◆ EXERCISE GOAL
Write the material out again in full, word for word. Do not include the pictures.

◆ SUPPLIED INFORMATION
========

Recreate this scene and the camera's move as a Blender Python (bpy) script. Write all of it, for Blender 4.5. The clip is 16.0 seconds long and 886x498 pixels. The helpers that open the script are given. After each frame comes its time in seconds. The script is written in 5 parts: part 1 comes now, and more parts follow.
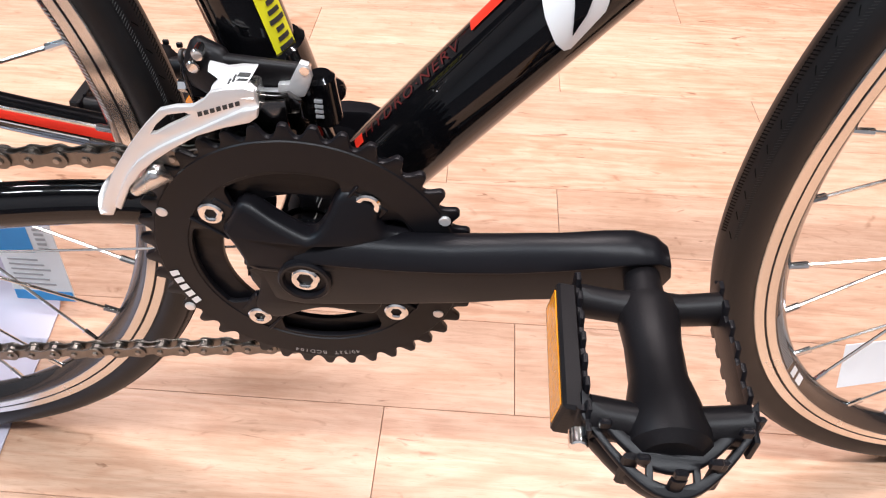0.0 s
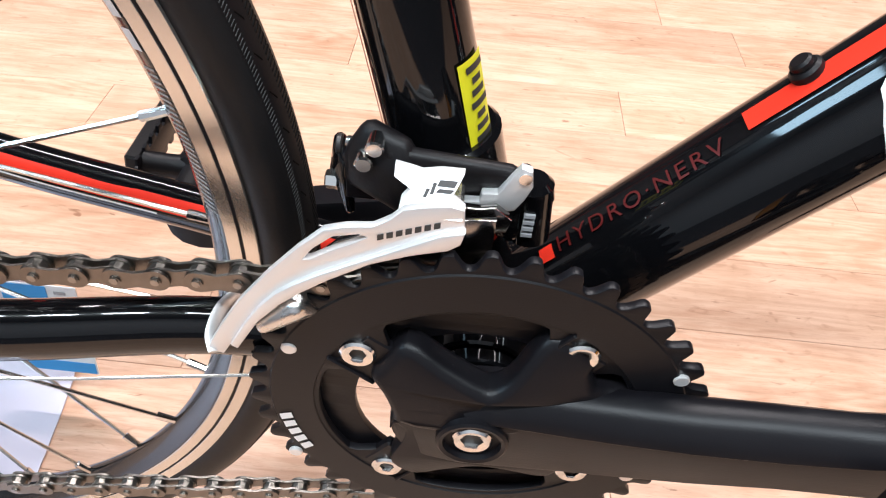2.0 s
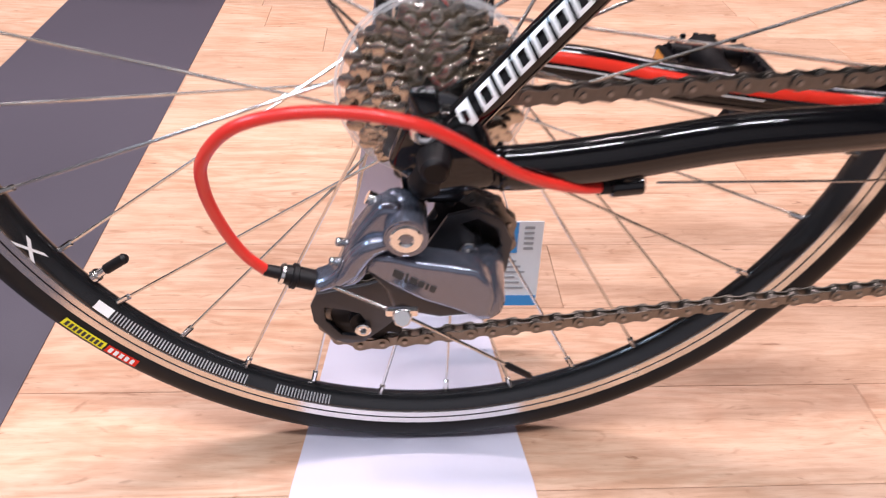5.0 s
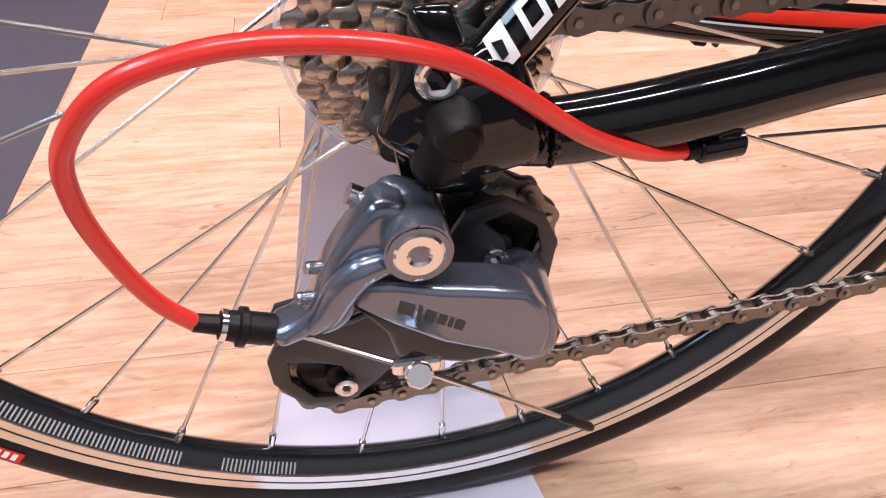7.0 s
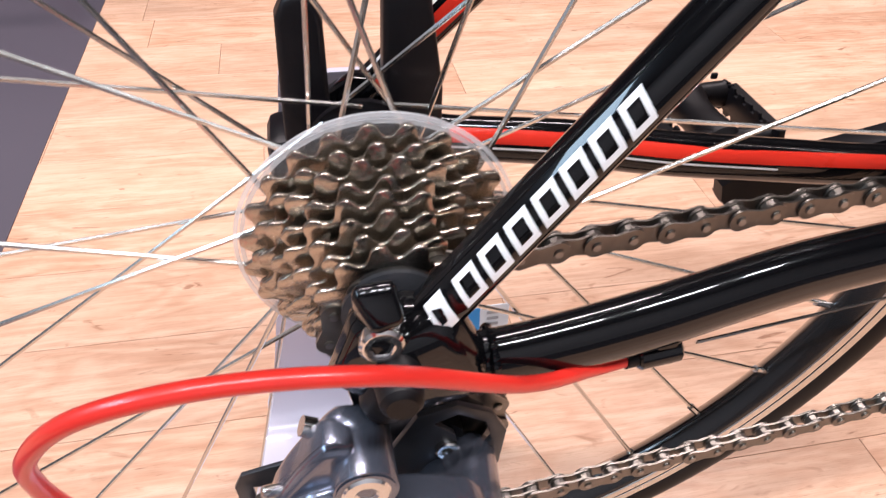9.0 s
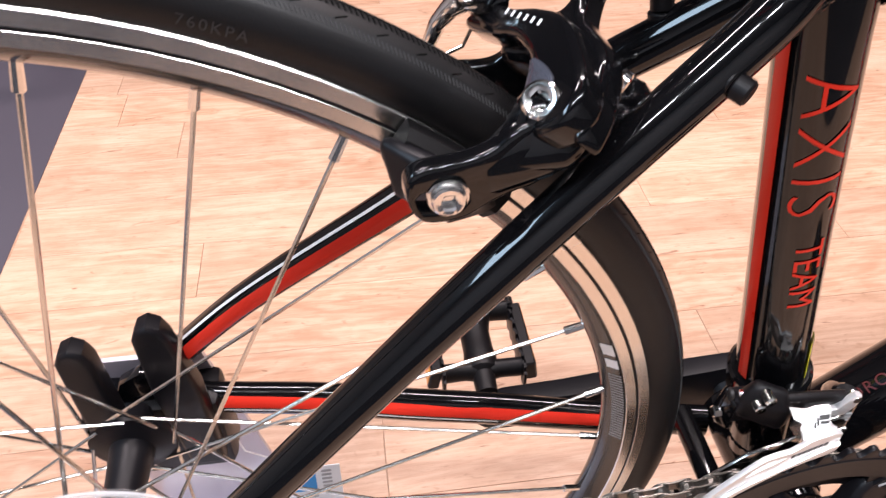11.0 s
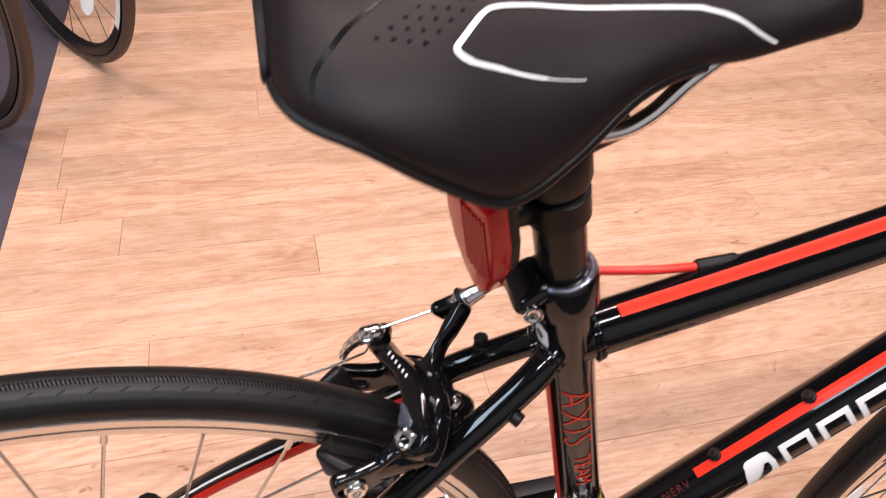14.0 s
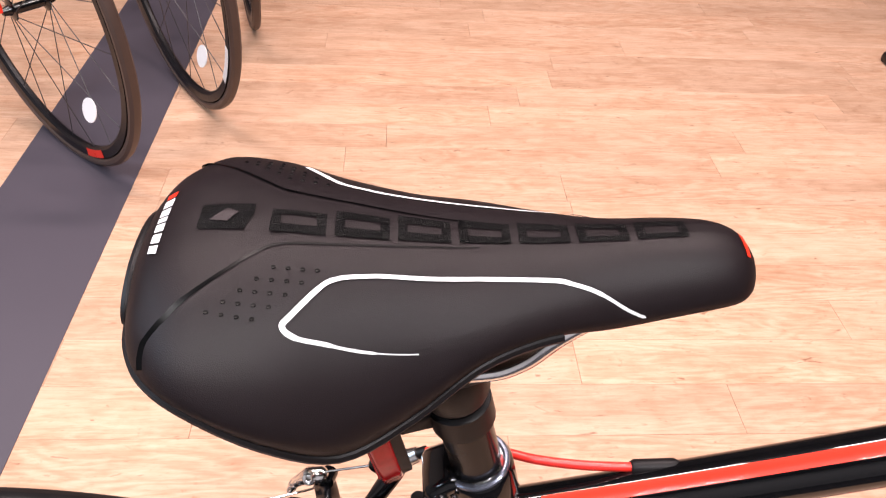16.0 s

========

◆ EXERCISE RESPONSE
Recreate this scene and the camera's move as a Blender Python (bpy) script. Write all of it, for Blender 4.5. The clip is 16.0 seconds long and 886x498 pixels. The helpers that open the script are given. After each frame comes its time in seconds. The script is written in 5 parts: part 1 comes now, and more parts follow.
0.0 s
2.0 s
5.0 s
7.0 s
9.0 s
11.0 s
14.0 s
16.0 s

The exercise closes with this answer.